Copy exactly the lines from the one containing "ob[key] = value" to the one containing "made[o].parent = made.get(o.parent, o.parent)", both lines included, and nothing else.
--- Available records ---
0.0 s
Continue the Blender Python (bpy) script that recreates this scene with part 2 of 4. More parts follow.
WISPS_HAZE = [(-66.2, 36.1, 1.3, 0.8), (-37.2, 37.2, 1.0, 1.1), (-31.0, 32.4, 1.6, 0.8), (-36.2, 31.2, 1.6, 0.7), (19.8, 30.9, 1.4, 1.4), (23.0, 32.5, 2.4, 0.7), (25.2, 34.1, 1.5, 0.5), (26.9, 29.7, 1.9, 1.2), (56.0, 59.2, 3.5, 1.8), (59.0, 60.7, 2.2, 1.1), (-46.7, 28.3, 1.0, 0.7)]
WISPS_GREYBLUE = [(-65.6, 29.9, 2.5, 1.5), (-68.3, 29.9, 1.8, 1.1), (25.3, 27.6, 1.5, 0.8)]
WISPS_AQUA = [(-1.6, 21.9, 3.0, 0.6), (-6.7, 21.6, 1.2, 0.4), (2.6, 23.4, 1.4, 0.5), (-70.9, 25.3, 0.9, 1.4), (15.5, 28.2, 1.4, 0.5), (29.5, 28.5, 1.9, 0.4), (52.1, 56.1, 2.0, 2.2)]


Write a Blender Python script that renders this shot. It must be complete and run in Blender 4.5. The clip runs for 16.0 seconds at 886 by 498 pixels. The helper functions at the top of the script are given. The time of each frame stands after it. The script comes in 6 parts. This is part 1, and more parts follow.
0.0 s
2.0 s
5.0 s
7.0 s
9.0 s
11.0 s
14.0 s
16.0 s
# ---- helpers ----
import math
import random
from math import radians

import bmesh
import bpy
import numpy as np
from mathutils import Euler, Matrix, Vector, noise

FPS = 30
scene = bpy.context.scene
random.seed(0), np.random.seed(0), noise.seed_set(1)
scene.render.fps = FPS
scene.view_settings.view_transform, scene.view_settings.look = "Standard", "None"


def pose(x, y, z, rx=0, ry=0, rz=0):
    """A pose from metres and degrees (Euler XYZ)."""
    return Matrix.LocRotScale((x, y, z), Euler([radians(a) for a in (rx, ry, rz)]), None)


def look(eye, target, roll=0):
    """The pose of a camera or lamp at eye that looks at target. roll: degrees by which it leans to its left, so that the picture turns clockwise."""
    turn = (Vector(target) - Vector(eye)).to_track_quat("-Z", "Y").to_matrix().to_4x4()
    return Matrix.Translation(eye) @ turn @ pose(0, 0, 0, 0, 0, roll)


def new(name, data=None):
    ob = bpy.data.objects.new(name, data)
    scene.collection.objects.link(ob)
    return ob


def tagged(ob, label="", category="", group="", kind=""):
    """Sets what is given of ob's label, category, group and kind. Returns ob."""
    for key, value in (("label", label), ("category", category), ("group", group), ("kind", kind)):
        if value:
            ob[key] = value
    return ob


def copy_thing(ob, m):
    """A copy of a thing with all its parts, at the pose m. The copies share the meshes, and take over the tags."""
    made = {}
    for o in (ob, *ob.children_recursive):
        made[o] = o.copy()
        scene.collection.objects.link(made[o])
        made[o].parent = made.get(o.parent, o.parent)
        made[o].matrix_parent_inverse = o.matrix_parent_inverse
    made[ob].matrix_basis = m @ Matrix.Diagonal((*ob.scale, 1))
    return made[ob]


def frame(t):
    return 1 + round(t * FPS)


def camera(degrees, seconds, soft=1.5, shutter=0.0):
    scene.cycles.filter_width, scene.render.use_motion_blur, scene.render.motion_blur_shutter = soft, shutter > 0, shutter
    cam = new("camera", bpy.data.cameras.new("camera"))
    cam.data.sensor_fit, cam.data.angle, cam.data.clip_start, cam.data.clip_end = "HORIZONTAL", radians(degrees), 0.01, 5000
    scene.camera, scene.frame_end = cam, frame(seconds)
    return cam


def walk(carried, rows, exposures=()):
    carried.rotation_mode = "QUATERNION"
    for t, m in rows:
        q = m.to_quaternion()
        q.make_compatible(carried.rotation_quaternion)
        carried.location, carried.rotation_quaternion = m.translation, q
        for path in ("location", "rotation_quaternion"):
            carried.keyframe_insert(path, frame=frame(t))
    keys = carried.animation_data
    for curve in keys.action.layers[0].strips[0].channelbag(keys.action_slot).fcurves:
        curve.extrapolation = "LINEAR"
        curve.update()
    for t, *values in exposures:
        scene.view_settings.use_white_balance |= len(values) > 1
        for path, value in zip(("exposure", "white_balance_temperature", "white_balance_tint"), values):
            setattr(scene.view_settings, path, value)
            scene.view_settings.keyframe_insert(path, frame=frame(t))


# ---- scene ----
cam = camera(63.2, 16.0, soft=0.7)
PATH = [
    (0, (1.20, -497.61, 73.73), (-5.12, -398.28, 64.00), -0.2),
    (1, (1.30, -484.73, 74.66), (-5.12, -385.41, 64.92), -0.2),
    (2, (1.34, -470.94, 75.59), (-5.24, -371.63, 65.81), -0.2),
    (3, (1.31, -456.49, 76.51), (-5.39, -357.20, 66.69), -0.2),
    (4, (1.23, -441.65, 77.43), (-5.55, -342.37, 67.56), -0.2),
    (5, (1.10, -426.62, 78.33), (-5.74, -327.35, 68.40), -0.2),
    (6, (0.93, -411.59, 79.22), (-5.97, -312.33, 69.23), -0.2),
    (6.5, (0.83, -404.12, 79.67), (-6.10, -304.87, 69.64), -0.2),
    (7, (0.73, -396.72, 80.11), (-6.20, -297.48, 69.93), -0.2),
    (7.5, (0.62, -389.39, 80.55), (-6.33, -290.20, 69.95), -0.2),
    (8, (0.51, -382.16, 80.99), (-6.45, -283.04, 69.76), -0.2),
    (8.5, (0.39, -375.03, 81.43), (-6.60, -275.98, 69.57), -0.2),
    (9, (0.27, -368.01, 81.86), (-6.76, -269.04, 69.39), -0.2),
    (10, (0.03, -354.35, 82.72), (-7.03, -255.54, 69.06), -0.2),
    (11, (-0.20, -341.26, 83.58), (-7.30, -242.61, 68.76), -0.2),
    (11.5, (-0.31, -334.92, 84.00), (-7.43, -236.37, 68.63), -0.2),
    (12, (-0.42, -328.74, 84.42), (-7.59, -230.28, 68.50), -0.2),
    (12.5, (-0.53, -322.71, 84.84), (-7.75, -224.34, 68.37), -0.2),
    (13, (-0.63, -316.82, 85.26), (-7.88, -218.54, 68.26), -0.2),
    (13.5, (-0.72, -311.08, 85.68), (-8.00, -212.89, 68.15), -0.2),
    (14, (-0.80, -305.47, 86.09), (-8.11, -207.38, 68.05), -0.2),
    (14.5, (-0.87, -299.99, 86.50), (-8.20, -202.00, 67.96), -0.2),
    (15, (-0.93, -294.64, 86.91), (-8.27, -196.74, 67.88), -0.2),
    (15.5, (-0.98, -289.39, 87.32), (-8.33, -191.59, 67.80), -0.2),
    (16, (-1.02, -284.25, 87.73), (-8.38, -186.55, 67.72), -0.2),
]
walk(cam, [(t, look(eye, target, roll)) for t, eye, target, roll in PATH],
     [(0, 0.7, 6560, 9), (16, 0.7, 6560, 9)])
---
* **Finished exercise**:
            ob[key] = value
    return ob


def copy_thing(ob, m):
    """A copy of a thing with all its parts, at the pose m. The copies share the meshes, and take over the tags."""
    made = {}
    for o in (ob, *ob.children_recursive):
        made[o] = o.copy()
        scene.collection.objects.link(made[o])
        made[o].parent = made.get(o.parent, o.parent)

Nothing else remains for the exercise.